ANSI Character Set - NETWORK ENCYCLOPEDIA

Definition of ANSI Character Set in Network Encyclopedia.

What is ANSI CHARACTER SET?

ANSI Character Set, also known as Windows Code Page, is an 8-bit character set used by Microsoft Windows 95 and Windows 98 that lets you represent up to 256 characters (numbered 0 through 255).

The ASCII (American Standard Code for Information Exchange) character set is a subset of the ANSI (American National Standards Institute) character set with characters numbered 32 through 126, each representing a displayable character. Some ANSI character codes cannot be displayed by Windows 95 or Windows 98 applications and are generally displayed as solid blocks on the output device.

ANSI CHARACTER SET TABLE

ANSI uses a single byte to represent a character, in contrast to the Unicode standard supported by Windows NT, which uses 2 bytes to represent a character. For example, the ANSI character «A» would be represented in hexadecimal notation by the single byte 41h. The 256-character limit of ANSI supports only a few international characters, such as accented French and German vowels, but the 65,536-character limit of Unicode supports virtually every alphabet in the world. For example, the Unicode character «A» would be represented in hexadecimal notation by the two-byte string {41h, 00h}.

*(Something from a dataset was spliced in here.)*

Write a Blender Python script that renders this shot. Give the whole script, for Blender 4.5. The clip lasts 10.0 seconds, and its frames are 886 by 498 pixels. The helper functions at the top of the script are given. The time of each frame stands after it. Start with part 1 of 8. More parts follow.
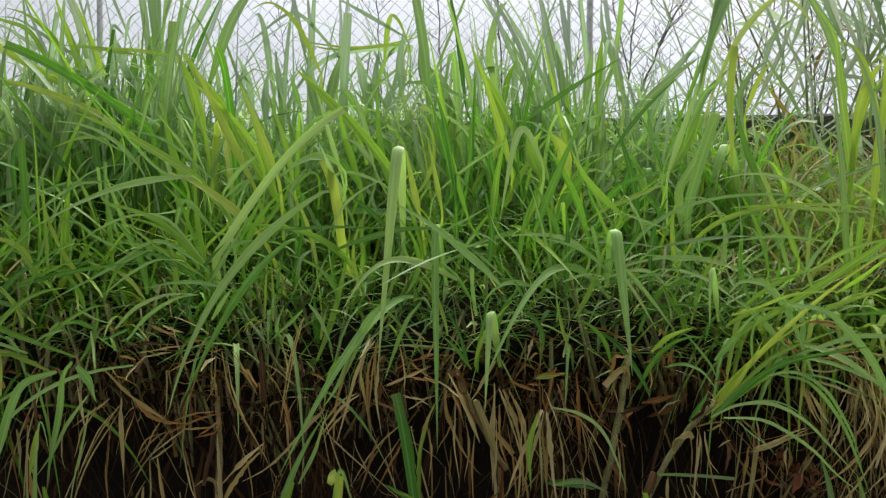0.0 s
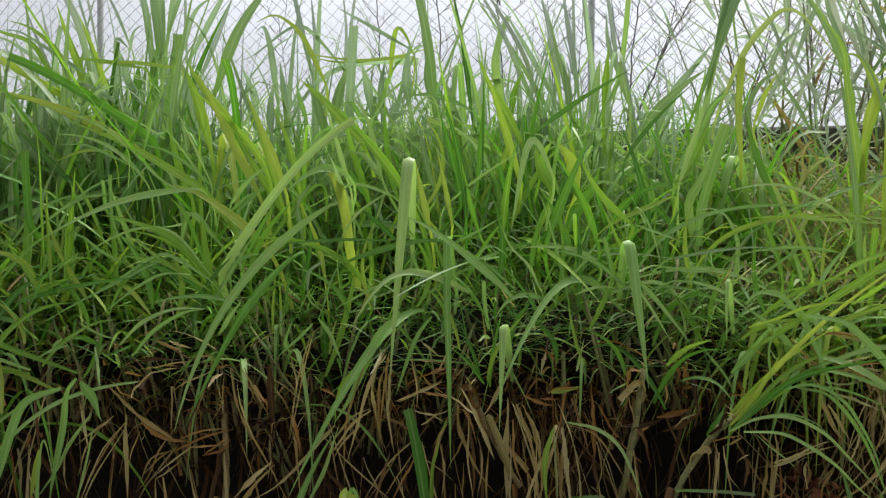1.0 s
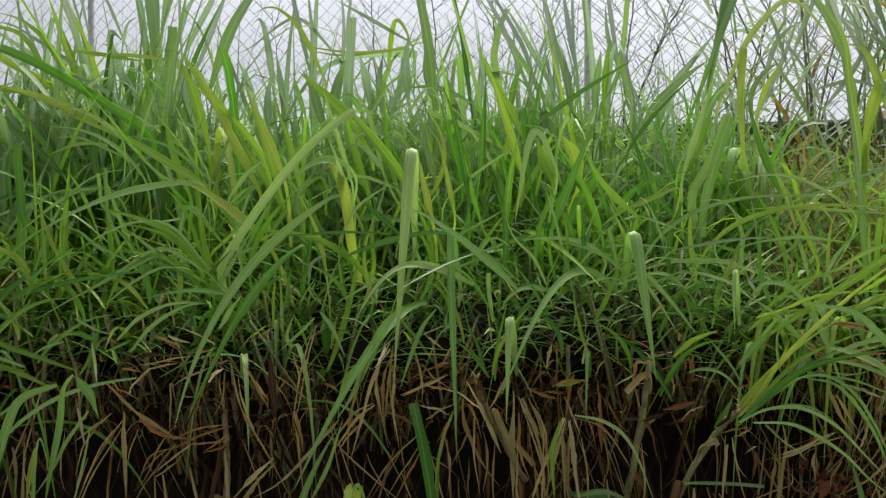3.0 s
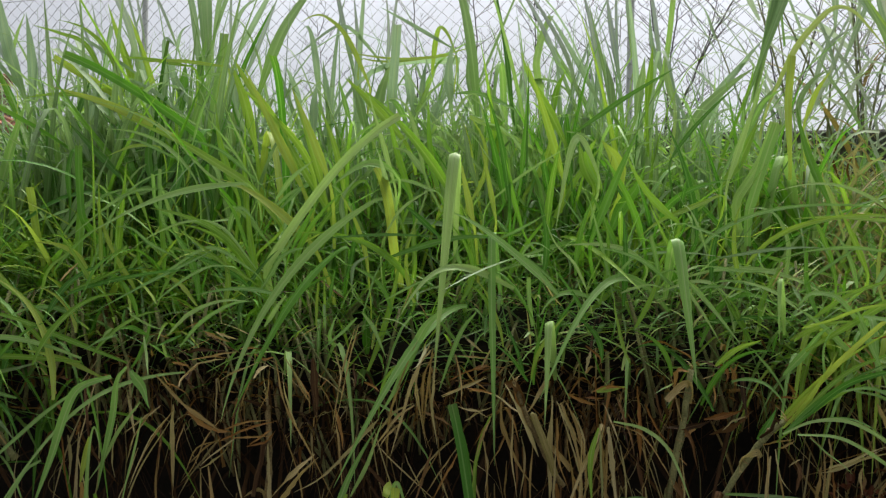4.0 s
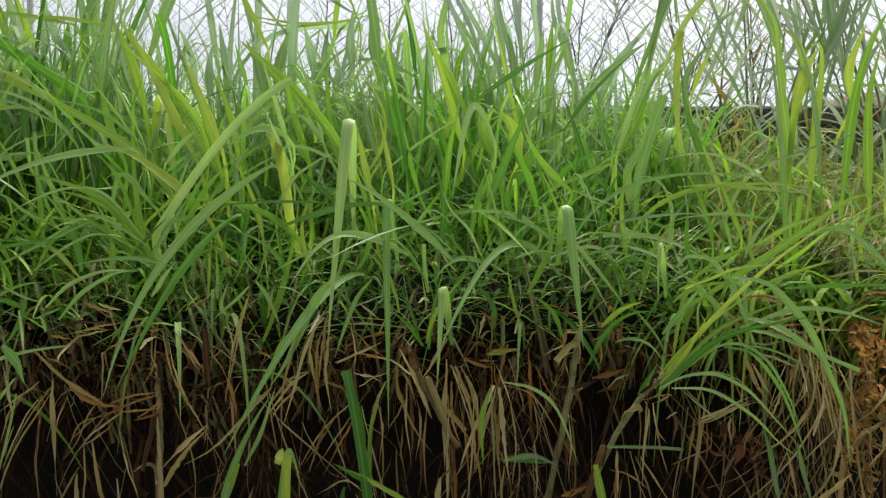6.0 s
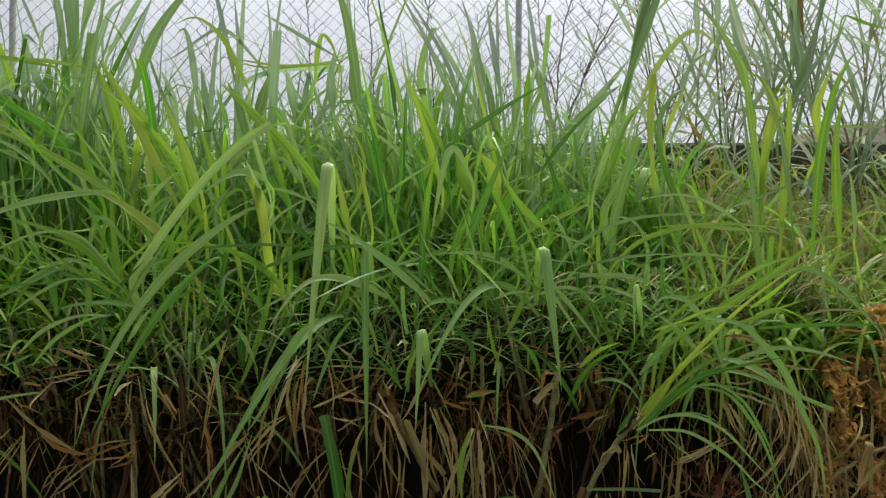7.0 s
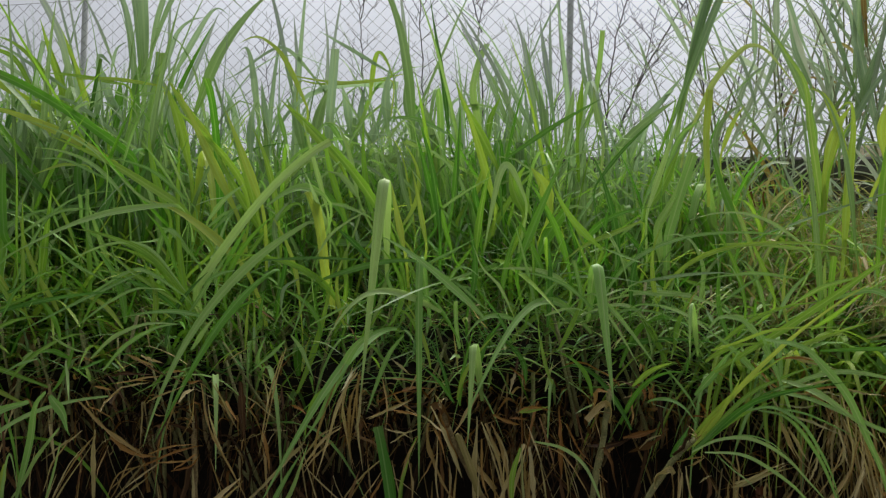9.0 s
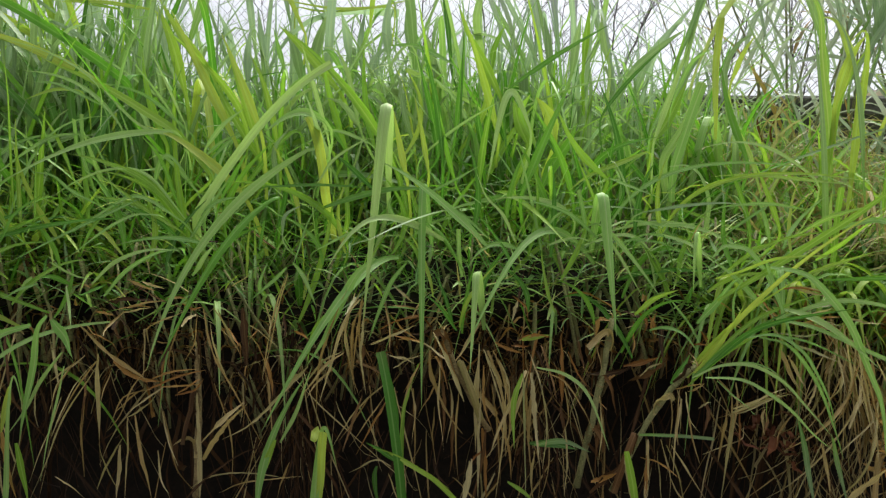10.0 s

History of ANSI Character Set (Windows Code Page)

Initially, computer systems and system programming languages did not make a distinction between characters and bytes. This led to much confusion subsequently. Microsoft software and systems previous to the Windows NT line are examples of this, using the OEM and ANSI code pages, which do not make the distinction.

Since the late 1990s, software and systems are increasingly adopting more direct encodings of Unicode, in particular, UTF-8 and UTF-16; this trend has been improved by the widespread adoption of XML, which provides a more adequate mechanism for labeling the encoding used. Recent Microsoft products and application program interfaces use Unicode internally, but many applications and APIs continue to use the default encoding of the computer’s locale when reading and writing text data to files or standard output. Therefore, though Unicode is the accepted standard, there is still backward compatibility with the older Windows code pages.

The euro sign was introduced after many of the ANSI and OEM code pages were introduced; several code pages were revised to contain the euro sign.

Since version 1803, Windows machines can be configured to allow UTF-8 as the “ANSI” and OEM codepage.